“Não consigo respirar”: o mesmo acontece na Palestina mas o mundo prefere ignorar

Numa reacção à morte de George Floyd ao ser detido pela polícia de Minneapolis, o maratonista palestino Mohammad Alqadi publicou na sua conta no Twitter quatro fotografias de soldados israelitas imobilizando palestinos com o joelho sobre o pescoço ou sobre a cabeça e com este comentário: «É extraordinário como o mesmo acontece na Palestina, mas o mundo opta por ignorá-lo».

Para os palestinos que vivem sob ocupação militar em Jerusalém Oriental e na Cisjordânia ocupada, os piores excessos, do tipo dos que se verificaram recentemente nos EUA, são uma ocorrência quase quotidiana, para já não referir o massacre a sangue frio e à distância perpetrado durante meses a fio pelos atiradores especiais de Israel contra os manifestantes da Grande Marcha do Retorno. Não admira, por isso, que os palestinos tenham sido rápidos a estabelecer paralelos entre as imagens do homem que agonizava sob o joelho do polícia americano e os estrangulamentos semelhantes utilizados pelas forças de ocupação israelitas.

Neta Golan, cineasta israelita defensora dos direitos dos palestinos, recorda: «Quando vi a fotografia do polícia Derek Chauvin a assassinar George Floyd […] lembrei-me de quando muitos soldados israelitas começaram a usar esta técnica de se ajoelharem sobre o nosso peito e pescoço quando estávamos a protestar na Cisjordânia, em 2006. […] Dois dos meus amigos tiveram o pescoço partido, mas felizmente sobreviveram.»

Linda Mansour, uma advogada americana de origem palestina, disse ao Al-Monitor: «Desde o 11 de Setembro, pelo menos 31 estados norte-americanos participaram em programas de intercâmbio de formação policial dos seus agentes em Israel. As tácticas repressivas e perigosas aprendidas incluem o joelho no pescoço.»

Esta ligação é confirmada pela Amnistia Internacional num relatório de 2016 intitulado: «Com quem é que muitos departamentos policiais dos EUA estão a receber formação? Com um violador crónico dos direitos humanos – Israel». Aqui é referido que centenas de agentes de mais de uma dezena de estados norte-americanos viajaram para Israel para receber formação sobre controlo de multidões, uso da força e vigilância dada pela polícia nacional de Israel, pelos serviços militares e pelos serviços secretos. Milhares de outros – incluindo do estado de Minnesota, onde ocorreu a morte de George Floyd – receberam formação nos Estados Unidos, dada por agentes israelitas.

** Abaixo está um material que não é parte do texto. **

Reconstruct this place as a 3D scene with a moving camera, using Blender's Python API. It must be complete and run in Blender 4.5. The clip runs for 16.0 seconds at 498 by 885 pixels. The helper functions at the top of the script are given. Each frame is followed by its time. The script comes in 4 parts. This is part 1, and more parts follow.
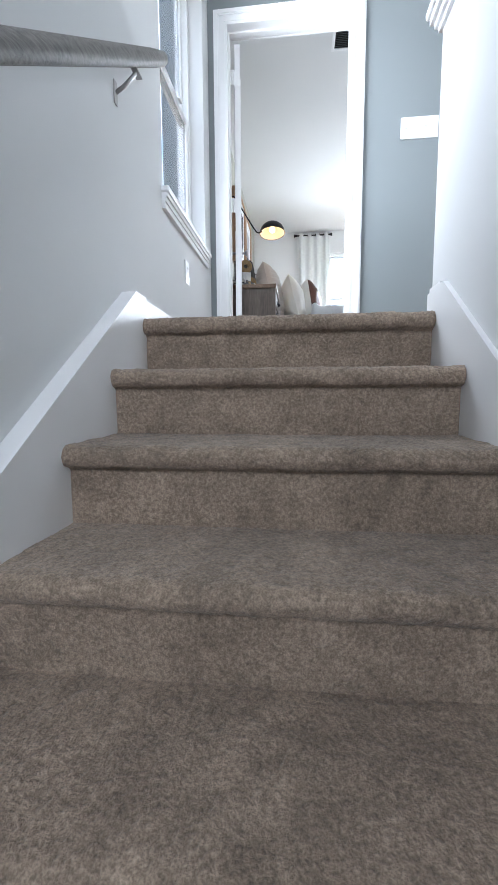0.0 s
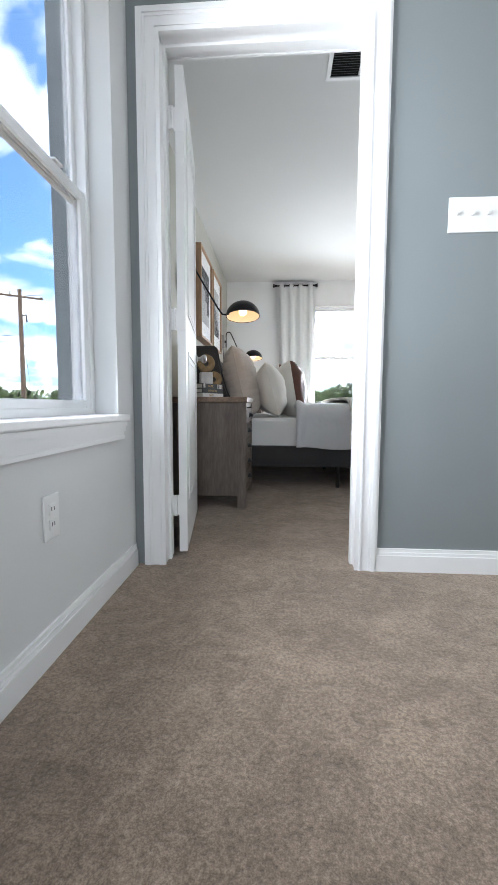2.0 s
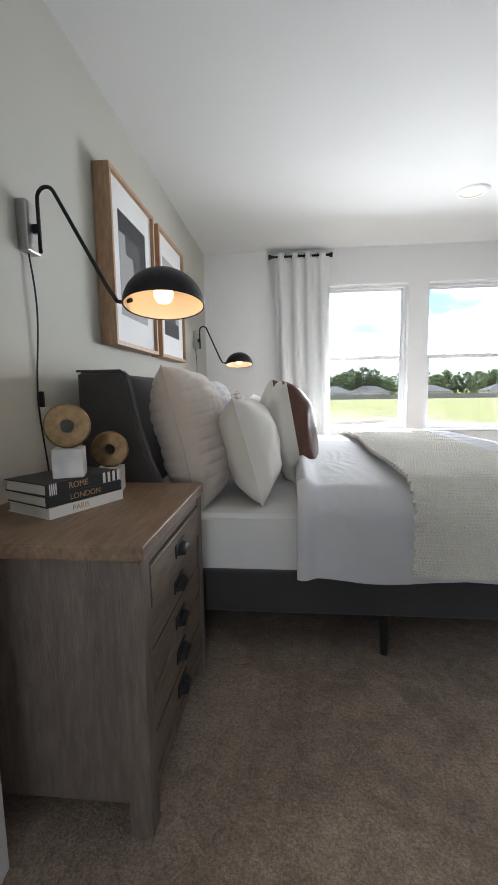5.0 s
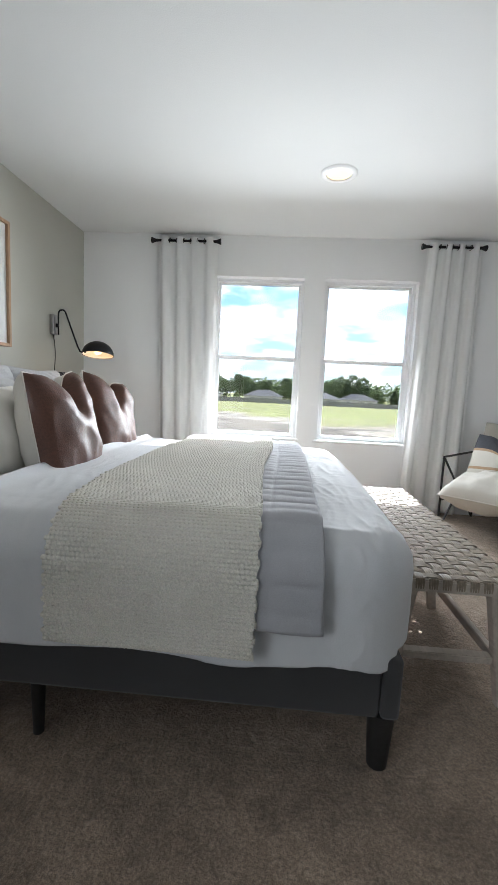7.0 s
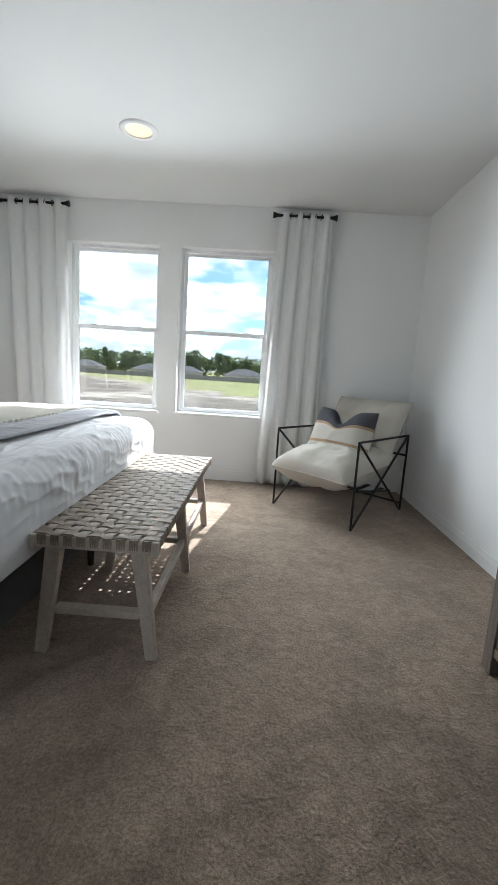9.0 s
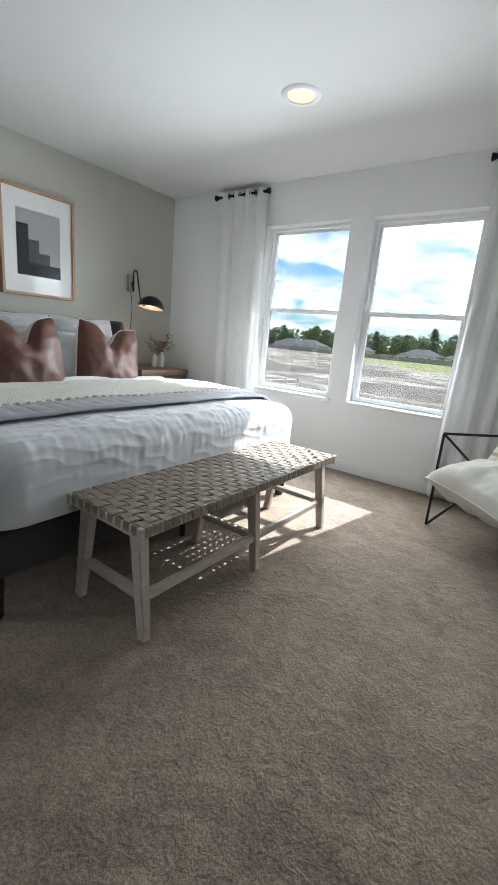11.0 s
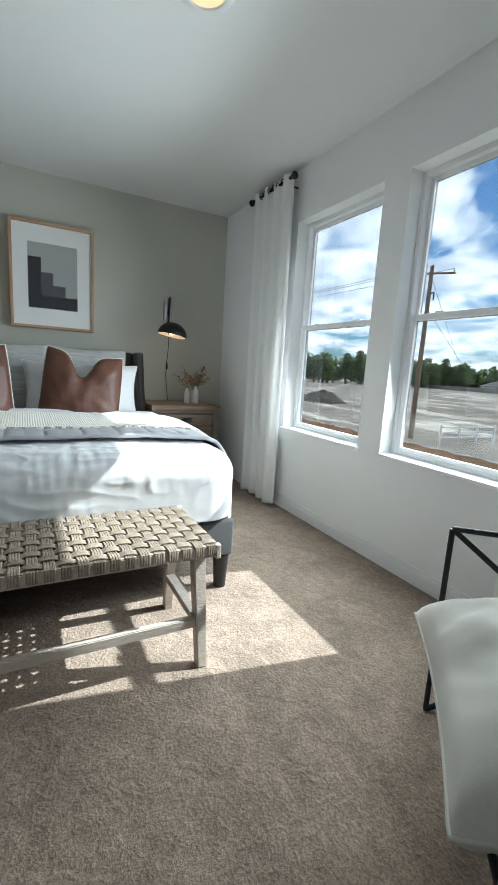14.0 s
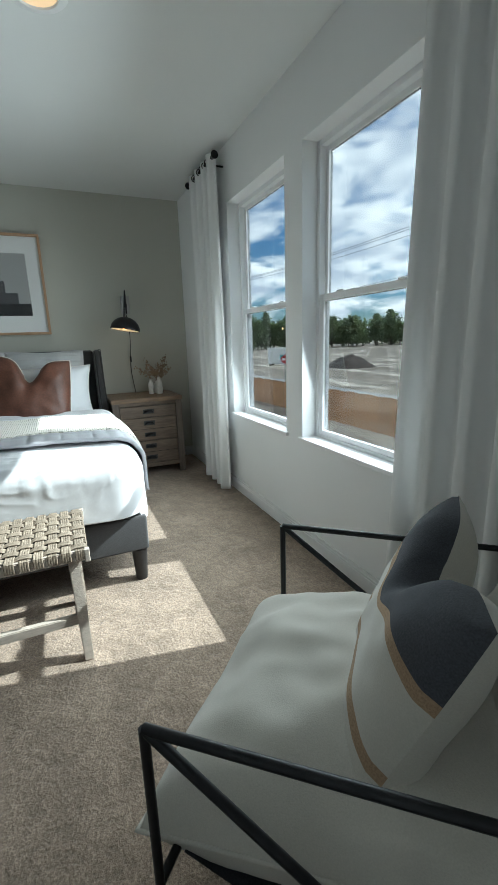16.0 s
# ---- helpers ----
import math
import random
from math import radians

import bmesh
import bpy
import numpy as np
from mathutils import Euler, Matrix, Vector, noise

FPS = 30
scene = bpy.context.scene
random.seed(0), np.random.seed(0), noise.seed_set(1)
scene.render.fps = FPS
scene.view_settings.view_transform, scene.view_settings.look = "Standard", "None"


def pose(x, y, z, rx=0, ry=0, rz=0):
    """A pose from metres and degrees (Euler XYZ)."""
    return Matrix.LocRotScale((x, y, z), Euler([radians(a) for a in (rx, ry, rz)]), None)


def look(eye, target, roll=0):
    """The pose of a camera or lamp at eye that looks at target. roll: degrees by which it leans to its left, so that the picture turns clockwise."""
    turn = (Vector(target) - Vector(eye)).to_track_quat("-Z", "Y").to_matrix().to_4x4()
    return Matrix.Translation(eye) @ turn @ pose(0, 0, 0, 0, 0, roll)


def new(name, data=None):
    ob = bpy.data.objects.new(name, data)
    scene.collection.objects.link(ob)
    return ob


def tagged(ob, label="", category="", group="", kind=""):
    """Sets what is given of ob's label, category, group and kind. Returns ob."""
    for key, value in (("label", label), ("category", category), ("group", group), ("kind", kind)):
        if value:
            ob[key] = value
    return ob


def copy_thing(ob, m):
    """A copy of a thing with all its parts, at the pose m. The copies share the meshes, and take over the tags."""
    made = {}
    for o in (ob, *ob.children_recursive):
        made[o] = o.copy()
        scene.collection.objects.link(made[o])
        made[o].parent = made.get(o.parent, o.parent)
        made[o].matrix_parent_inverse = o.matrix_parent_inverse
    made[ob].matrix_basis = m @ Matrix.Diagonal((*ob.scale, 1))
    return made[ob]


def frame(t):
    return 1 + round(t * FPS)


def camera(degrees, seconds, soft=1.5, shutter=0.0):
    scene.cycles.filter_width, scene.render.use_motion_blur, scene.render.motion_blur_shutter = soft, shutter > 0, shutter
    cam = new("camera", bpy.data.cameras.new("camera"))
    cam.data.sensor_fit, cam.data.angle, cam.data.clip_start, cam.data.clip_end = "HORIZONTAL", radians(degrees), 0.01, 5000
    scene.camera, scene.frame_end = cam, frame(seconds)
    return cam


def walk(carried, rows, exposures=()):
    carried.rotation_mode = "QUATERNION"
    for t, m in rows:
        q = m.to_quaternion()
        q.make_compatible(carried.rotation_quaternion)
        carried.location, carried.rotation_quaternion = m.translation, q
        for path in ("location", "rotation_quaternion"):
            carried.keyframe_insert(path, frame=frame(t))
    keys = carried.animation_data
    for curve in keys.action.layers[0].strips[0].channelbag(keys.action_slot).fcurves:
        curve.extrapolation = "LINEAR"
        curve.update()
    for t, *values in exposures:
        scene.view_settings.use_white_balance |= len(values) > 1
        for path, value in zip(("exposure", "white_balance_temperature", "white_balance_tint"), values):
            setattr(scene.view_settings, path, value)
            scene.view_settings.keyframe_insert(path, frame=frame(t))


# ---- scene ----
cam = camera(61.0, 16.0)
PATH = [
    (0, (0.559, 0.994, -0.263), (0.331, 2.968, -0.49), -0.3),
    (0.5, (0.564, 1.348, 0.018), (0.366, 3.329, -0.168), 0.7),
    (1, (0.542, 1.649, 0.233), (0.358, 3.633, 0.054), 0.7),
    (1.5, (0.542, 1.944, 0.449), (0.381, 3.93, 0.275), 0.2),
    (2, (0.554, 2.22, 0.659), (0.42, 4.208, 0.483), 0.2),
    (2.5, (0.552, 2.466, 0.837), (0.443, 4.449, 0.605), -0.9),
    (3, (0.581, 2.725, 0.963), (0.49, 4.693, 0.618), -0.9),
    (3.2, (0.593, 2.843, 1.003), (0.5, 4.812, 0.662), -1.2),
    (5.3, (0.718, 4.199, 1.048), (0.505, 6.176, 0.832), -0.8),
    (5.5, (0.803, 4.292, 1.058), (0.573, 6.268, 0.858), -0.6),
    (6, (1.085, 4.416, 1.028), (0.838, 6.392, 0.843), 2.3),
    (6.5, (1.385, 4.483, 1.034), (1.196, 6.46, 0.797), 2.5),
    (7, (1.702, 4.522, 1.034), (1.567, 6.504, 0.8), 2.8),
    (7.5, (2.013, 4.561, 0.989), (1.91, 6.542, 0.738), 3.0),
    (8, (2.325, 4.582, 1.005), (2.298, 6.562, 0.73), 3.5),
    (8.2, (2.443, 4.578, 1.0), (2.424, 6.559, 0.727), 3.6),
    (10.3, (3.361, 4.769, 1.062), (2.848, 6.644, 0.59), 3.6),
    (10.5, (3.428, 4.848, 1.06), (2.724, 6.659, 0.586), 4.0),
    (11, (3.533, 5.064, 1.086), (2.402, 6.641, 0.605), 5.2),
    (11.5, (3.575, 5.305, 1.088), (2.16, 6.65, 0.653), 6.6),
    (12, (3.567, 5.62, 1.089), (2.058, 6.869, 0.685), 6.1),
    (12.5, (3.598, 5.95, 1.064), (1.968, 7.047, 0.691), 5.0),
    (13, (3.647, 6.242, 1.051), (1.959, 7.246, 0.673), 4.4),
    (13.5, (3.701, 6.521, 1.031), (2.008, 7.518, 0.662), 4.2),
    (14, (3.762, 6.766, 1.042), (2.027, 7.7, 0.699), 3.6),
    (14.5, (3.802, 7.04, 1.061), (1.96, 7.758, 0.763), 2.6),
    (15, (3.87, 7.221, 1.08), (2.002, 7.871, 0.782), 2.2),
    (15.5, (3.921, 7.315, 1.084), (2.089, 7.978, 0.633), -0.6),
    (16, (4.045, 7.322, 1.161), (2.264, 8.099, 0.69), -1.8),
]

EXPOSURES = [(0.0, 5.3, 5750, 8), (1.0, 5.15, 5900, 8), (2.0, 4.85, 6050, 8), (3.0, 4.5, 6250, 10), (5.3, 4.65, 6150, 9), (8.0, 4.25, 6100, 6), (11.0, 4.15, 6000, 5), (13.0, 4.0, 5900, 2), (15.0, 3.5, 5800, -4), (16.0, 3.4, 5800, -5)]
walk(cam, [(t, look(eye, target, roll)) for t, eye, target, roll in PATH], EXPOSURES)

# ---- world and sun ----
SUN_DIR = Vector((0.18, 1.0, 0.88)).normalized()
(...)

Para a Amnistia Internacional, «estas acções de formação colocam […] agentes da autoridade norte-americanos nas mãos de sistemas militares, de segurança e policiais que há anos vêm acumulando violações dos direitos humanos documentadas» pela própria Amnistia, por outras organizações de direitos humanos e mesmo pelo Departamento de Estado dos EUA.

Recorde-se que Portugal, através do Ministério da Justiça, chegou a estar envolvido no projecto Law-Train, financiado pela União Europeia, que visava desenvolver tecnologia para unificar a metodologia para interrogatórios policiais. Um dos parceiros do projecto era o Ministério da Segurança Pública de Israel, responsável pelas forças policiais, que são há muito denunciadas por organizações dos direitos humanos e pelas Nações Unidas por integrarem nos seus interrogatórios a tortura, os maus tratos, o racismo e outras formas de violação dos direitos humanos. Na sequência da pressão de diversas organizações, entre as quais o MPPM, Portugal retirou-se do projecto.

Lamentavelmente, esta percepção de Israel como «violador crónico dos direitos humanos» não está assumida, nem ao nível nacional nem ao nível da União Europeia, onde Israel continua a ser um parceiro de negócios estimado e um generoso beneficiário de fundos comunitários.